L’apocalypse pour demain
En dépit de l’émotion suscitée, les condamnations -parfois ambigües- des mouvements évangéliques sont restées lettre morte. En décembre 1995, dans le Vercors, seize personnes dont trois enfants étaient "suicidées" par l’Ordre du Temple Solaire, convaincus de l’imminence de l’apocalypse. Seize ans après, les mouvements apocalyptiques (avec décembre 2012 en ligne de mire) montrent un regain d’activité : face au "risque d’instrumentalisation de ces prédictions, à des fins d’emprise sur les personnes les plus vulnérables", la MIVILUDES (Mission interministérielle de vigilance et de lutte contre les dérives sectaires) a décidé d’en faire une priorité, surtout quand on sait que, selon un sondage Ipsos réalisé en 2010, près de 15 millions de Français disent avoir "été personnellement contactés par une secte ou les membres d’une secte".

Les étapes de la manipulation mentale, récurrentes dans les mouvements sectaires :

1- On attire le futur adepte en développant des thèmes porteurs de notre époque comme la méditation, la relaxation, la psychothérapie ou l’écologie, en lui offrant des réponses simples aux questions existentielles et en lui promettant l’accès à une forme de connaissance.

2- Une fois ferré, l’adepte est généralement soumis à un régime épuisant (physique, diététique). En lui faisant aussi adopter le vocabulaire et l’idéologie du mouvement, l'adepte commence à se couper du monde et sa pensée s’appauvrit.
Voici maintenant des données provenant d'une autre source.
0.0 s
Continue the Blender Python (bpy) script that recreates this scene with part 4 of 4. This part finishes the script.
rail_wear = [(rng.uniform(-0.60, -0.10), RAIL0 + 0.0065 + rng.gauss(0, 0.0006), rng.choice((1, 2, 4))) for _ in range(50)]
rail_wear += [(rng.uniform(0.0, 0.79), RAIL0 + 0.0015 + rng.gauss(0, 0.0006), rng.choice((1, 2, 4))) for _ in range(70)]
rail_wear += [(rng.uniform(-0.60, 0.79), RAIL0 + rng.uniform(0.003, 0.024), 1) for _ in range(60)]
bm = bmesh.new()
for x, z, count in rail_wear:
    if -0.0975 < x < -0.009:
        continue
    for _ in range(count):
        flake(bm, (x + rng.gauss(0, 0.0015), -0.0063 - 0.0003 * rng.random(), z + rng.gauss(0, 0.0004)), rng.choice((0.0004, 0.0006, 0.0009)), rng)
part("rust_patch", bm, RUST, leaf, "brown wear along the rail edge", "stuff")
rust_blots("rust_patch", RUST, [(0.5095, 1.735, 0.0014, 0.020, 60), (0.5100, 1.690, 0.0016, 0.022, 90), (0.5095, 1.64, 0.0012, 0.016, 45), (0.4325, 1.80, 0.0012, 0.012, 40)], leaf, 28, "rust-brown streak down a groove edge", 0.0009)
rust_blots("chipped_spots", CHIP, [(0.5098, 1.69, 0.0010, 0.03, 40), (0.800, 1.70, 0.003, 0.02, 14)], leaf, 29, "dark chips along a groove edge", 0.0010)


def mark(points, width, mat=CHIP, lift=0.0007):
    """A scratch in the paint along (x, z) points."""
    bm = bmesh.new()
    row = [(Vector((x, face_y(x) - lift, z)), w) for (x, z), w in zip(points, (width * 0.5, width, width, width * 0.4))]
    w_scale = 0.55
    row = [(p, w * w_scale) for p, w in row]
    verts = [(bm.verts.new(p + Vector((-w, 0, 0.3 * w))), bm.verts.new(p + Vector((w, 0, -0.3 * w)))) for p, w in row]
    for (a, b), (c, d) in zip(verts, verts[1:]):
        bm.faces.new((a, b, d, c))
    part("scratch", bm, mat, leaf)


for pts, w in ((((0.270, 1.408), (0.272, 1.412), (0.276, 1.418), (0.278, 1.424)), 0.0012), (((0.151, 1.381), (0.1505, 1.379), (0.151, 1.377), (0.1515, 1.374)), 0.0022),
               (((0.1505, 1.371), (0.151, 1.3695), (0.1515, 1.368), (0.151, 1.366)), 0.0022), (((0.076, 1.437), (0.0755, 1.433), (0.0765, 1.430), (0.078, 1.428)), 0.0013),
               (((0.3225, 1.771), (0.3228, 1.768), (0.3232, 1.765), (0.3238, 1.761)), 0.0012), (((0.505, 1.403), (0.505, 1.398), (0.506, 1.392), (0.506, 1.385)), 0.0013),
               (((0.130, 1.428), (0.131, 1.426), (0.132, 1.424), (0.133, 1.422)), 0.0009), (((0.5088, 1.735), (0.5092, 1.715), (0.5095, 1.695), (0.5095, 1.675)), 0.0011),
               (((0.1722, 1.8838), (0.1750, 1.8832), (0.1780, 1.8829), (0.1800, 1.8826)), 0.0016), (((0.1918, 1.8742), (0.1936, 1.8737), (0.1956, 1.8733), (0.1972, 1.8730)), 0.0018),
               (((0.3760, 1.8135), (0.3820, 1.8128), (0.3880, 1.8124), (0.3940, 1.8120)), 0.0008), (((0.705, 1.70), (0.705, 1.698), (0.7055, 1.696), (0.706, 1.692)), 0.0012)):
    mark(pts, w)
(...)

3- Il est ensuite poussé à la rupture avec ses proches et avec la société, qu’on lui désigne comme un milieu hostile. Seul son maître détient la vérité. L’adepte est de plus persuadé qu’il a une mission rédemptrice à accomplir.

4- Enfin, le retour à la vie "normale" est quasi impossible car l’adepte n’a plus ni travail, ni revenu, ni liens sociaux à l’extérieur du groupe sectaire. Sans oublier la peur liée aux intimidations pour celui qui aurait des velléités de départ.